In fact, the capitalisation of reserves is sometimes criticised by economic purists as a retrograde step because it seems likely to encourage the directors to be extravagant in the matter of dividends. In the example which we supposed above of the company with a capital of three millions and reserve fund of one million, if the reserve fund is turned into Ordinary shares and the earning power of the company remains the same there may obviously be a temptation to the directors to modify the prudent policy under which they had hitherto placed one hundred thousand a year to reserve, because if they continued it the shareholders would discover they were really no better off and that they simply got a lower rate of dividend on the larger amount of shares, and that their actual receipts from the company were exactly the same as before. And if the earning power of the company remained the same and the directors left off placing the one hundred thousand a year to reserve, and paid away the whole of the net profit in dividend, it is clear that the progressive expansion of the company's business would be to that extent checked.

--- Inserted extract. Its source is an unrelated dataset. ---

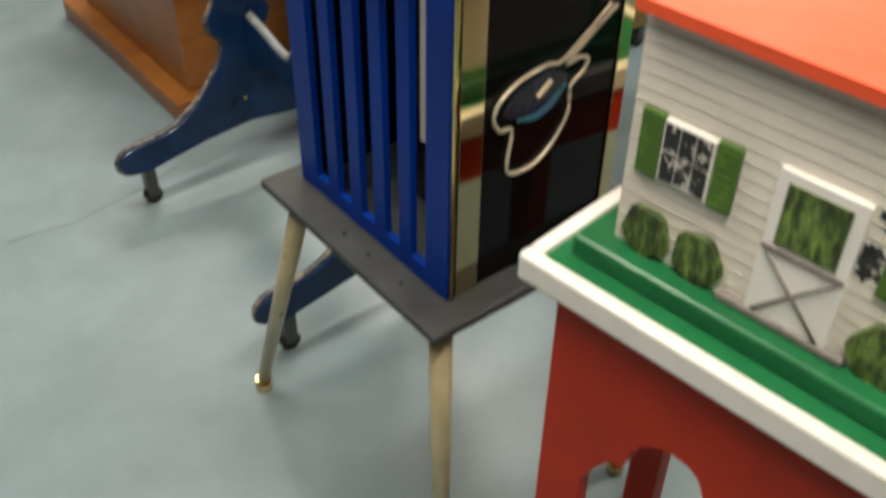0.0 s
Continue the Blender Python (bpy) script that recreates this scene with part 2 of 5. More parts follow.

On the other hand, there is a contrary argument that as long as the company has a large reserve fund there is a possibility that dissatisfied shareholders may agitate for a realisation of sufficient assets to enable that reserve fund to be distributed, especially if it has been wholly acquired out of past profits. In this case the capitalisation of the reserve fund puts this temptation out of their reach since, when once the reserve fund has been capitalised, it can only be got at by greedy shareholders through the process of liquidation. Since, however, the shareholder in these times is not quite so short-sighted as he used to be, there is not perhaps really very much advantage in this point.